College generic graduation commencement several graduates

(I've updated this post below.)

My vision of a typical college alumni office is that it’s generally a happy place.

In addition to setting up reunions and other events that remind alums of their halcyon college days, the alumni office also chronicles the lives of graduates: marriages, births, promotions, awards, transitions and other milestone. (Plus obituaries. I guess the alumni office does see its share of sorrow.)

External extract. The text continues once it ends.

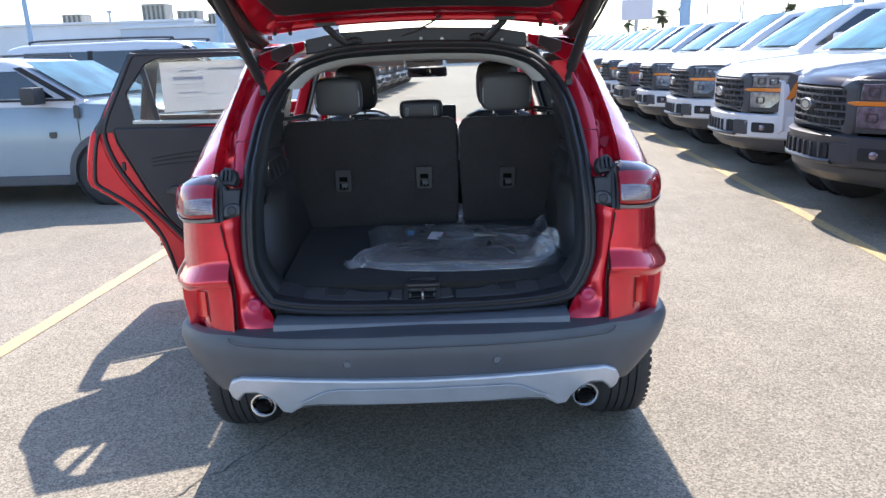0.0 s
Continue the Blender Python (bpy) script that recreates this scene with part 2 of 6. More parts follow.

In that way, alumni offices play sort of a soft-focus propaganda role. By publishing magazines full of short blurbs and longer features about their accomplished grads, the alumni office implies that Flagship State U or Liberal Arts College played some sort of role in these personal achievements. P.S.: Send money.

Every once in a while, however, an alum does something that probably won’t show up in the alumni magazine.

Davidson College grad Cameron Harris (class of ’17) was featured recently in the New York Times for the fake news website he created last fall that carried a story (fake, too) about the discovery (not really discovered) of thousands of ballots for Hillary Clinton in an Ohio warehouse. Harris collected about $5,000 for the 15 minutes it took to write the story, which was shared with something like 6 million people. Harris' story was the poster child of the concept of fake news.

Harris’ boss, a Maryland state lawmaker, didn’t like the attention and fired his legislative aide. Davidson College President Carol Quillen didn’t like the notoriety, either: She wrote to faculty, “Please know that I hear and share your anger.”

Down in Durham, Duke University’s most famous alum these days is Steven Miller (class of ’07), one of the two Steves who are top aides to President Donald Trump.

Most people hadn’t really heard of Miller until last weekend, when he made the round of Sunday talk shows. (His performance was generally panned, and the Washington Post awarded him bushels of Pinocchios.)

But the N&O’s Jane Stancill was paying attention and put together this short profile a week earlier of Miller’s time at Duke, where he was a conservative columnist for the student newspaper and a staunch defender of the men’s lacrosse team during the 2006 unpleasantness.

Duke alums, like their brethren at Davidson, aren’t big fans of their classmate. Several hundred of them signed an open letter to Miller, saying that they “see nothing in (his) actions that furthers the values of intellectual honesty, tolerance, diversity, and respect that we seek to promote in the world.” I'm sure Duke's alumni office is looking forward to that 10-year reunion, which is set for April.

For better or worse, the national media spotlight has found two recent graduates of North Carolina colleges. Just don’t expect to read about either in their college alumni magazine.

Update, 9:10 a.m. Monday: Speaking of alums who won't be written up in their alumni magazine, the president of Trinity Washington University in D.C. is taking shots at one of that college's alums, Kellyanne Conway, a spokeswoman for President Trump. Inside Higher Ed has the details. Conway, as you'd expect, is shooting back. Because it's D.C., the think tanks are involved. Wow.